Standard Patterns

Sam Kabo Ashwell

Heterogenous Tasks

2022-12-17

“When I was analysing the structures of CYOA works a few years back, I began to recognise some strong recurring design patterns. I came up with some home-brewed terminology, but didn’t ever lay it out in a nice clear way. This is a non-exhaustive look at some of the more common approaches”

Time Cave. A heavily-branching sequence. All choices are of roughly equal significance; there is little or no re-merging, and therefore no need for state-tracking. There are many, many endings.”

Gauntlet. Long rather than broad, gauntlets have a relatively linear central thread, pruned by branches which end in death, backtracking, or quick rejoining. The Gauntlet generally tells one anointed story, which can be adorned with optional content or prematurely ended with failure; if there are multiple endings, they’re likely to derive from a Final Choice. Gauntlets rarely rely on state to any great extent (if they do, they are likely to evolve into a branch-and-bottleneck structure.)”

Branch and Bottleneck. The game branches, but the branches regularly rejoin, usually around events that are common to all versions of the story. To avoid obliterating the effect of past choices, branch-and-bottleneck structures almost always rely on heavy use of state-tracking (if a game doesn’t do this, chances are you are dealing with a gauntlet).”

Quest. The quest structure forms distinct branches, though they tend to rejoin to reach a relatively small number of winning endings (often only one). The elements of these branches have a modular structure: small, tightly-grouped clusters of nodes allowing many ways to approach a single situation, with lots of interconnection within each cluster and relatively little outside it. Re-merging is fairly common; backtracking rather less so.
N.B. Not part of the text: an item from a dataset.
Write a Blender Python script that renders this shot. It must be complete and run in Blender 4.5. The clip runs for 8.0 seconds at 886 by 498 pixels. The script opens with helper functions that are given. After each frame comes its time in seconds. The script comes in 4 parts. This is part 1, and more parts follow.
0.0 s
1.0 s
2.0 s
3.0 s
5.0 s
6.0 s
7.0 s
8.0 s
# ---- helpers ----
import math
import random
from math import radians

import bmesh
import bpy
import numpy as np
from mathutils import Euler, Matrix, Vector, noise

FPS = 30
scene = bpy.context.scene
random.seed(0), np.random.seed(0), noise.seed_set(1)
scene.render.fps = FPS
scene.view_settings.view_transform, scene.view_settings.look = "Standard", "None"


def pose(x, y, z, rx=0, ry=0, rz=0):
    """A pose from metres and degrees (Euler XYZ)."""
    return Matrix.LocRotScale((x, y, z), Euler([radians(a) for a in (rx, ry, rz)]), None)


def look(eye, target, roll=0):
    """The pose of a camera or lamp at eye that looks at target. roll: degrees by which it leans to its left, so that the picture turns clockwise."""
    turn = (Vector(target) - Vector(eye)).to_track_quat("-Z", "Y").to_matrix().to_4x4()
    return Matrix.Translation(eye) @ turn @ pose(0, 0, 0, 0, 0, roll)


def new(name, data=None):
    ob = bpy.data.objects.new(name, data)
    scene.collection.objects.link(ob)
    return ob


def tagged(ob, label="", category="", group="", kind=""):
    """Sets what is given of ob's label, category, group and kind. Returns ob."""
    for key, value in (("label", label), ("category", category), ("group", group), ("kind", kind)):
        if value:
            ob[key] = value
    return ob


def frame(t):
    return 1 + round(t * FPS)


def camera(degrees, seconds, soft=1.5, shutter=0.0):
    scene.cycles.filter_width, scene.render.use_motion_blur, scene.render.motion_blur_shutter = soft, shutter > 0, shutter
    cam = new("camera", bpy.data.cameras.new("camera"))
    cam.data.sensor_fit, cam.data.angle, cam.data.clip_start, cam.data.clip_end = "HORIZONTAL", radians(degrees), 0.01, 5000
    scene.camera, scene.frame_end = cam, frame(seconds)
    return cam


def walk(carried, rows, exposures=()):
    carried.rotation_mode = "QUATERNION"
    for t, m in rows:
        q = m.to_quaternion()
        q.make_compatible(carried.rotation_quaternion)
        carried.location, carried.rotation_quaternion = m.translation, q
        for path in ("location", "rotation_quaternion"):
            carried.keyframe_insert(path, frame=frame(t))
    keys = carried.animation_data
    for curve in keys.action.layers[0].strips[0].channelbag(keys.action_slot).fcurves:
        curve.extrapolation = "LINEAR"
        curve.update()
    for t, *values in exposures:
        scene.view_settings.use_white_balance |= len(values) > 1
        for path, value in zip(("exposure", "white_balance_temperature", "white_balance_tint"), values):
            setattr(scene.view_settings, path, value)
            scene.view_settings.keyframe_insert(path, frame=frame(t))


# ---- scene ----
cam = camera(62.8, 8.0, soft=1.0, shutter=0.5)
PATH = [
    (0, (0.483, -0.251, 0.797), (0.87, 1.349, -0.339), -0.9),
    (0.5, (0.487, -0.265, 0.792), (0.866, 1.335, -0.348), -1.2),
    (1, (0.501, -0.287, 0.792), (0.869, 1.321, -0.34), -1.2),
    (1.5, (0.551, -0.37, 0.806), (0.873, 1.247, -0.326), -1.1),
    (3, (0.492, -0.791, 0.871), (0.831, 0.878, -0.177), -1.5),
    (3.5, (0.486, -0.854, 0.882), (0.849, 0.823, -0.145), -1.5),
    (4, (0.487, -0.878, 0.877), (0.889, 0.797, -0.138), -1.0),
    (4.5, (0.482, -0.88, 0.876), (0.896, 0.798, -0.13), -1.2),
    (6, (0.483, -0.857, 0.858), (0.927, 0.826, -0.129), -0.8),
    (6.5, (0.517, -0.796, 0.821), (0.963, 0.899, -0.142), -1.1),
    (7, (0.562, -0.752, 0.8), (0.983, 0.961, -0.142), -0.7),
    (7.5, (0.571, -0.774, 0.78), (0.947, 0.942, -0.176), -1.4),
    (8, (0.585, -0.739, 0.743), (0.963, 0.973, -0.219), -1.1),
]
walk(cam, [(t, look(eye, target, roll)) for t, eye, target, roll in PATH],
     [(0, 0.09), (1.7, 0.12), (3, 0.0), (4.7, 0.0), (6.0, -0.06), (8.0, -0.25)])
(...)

Quests generally involve some level of state-tracking, and do poorly when they don’t. The minimal size for a quest is relatively large, and this category includes some of the largest CYOAs.”

Open Map. Even though quests are structured by geography, time still plays an important part: there’s a built-in direction of travel. But take a CYOA structure, make travel between the major nodes reversible, and you have a static geography, a world in which the player can toodle about indefinitely. Often this is a literal geography and relies on extensive state-tracking both explicit and secret for narrative progress. But it’s not an uncommon mode for things with assumptions grounded in the hypertext-novel idiom”

Sorting Hat. The early game branches heavily and rejoins heavily (branch-and-bottleneck is a likely model here), ultimately determining which major branch the player gets assigned to. These major branches are typically quite linear – sometimes they look like gauntlets, but they might be choiceless straight-shots. Sorting Hats almost always rely substantially on state-tracking in the early game, and often bottleneck at the decision point.”

Floating Modules. A mode only really possible in computer-based works. There is no tree – or, while there may be scattered twigs and branches, there’s no trunk. No central plot, no through-line: modular encounters become available to the player based largely on state, or perhaps randomly.”

Loop and Grow. The game has a central thread of some kind, which loops around, over and over, to the same point: but thanks to state-tracking, each time around new options may be unlocked and others closed off. This is a very general pattern, and can co-exist with many others”

“An important variation of loop-and-grow structures is spoke and hub: the game has several major branches, but they all originate at and return to a central node or set of nodes. The player may go out along each spoke once, or many times.”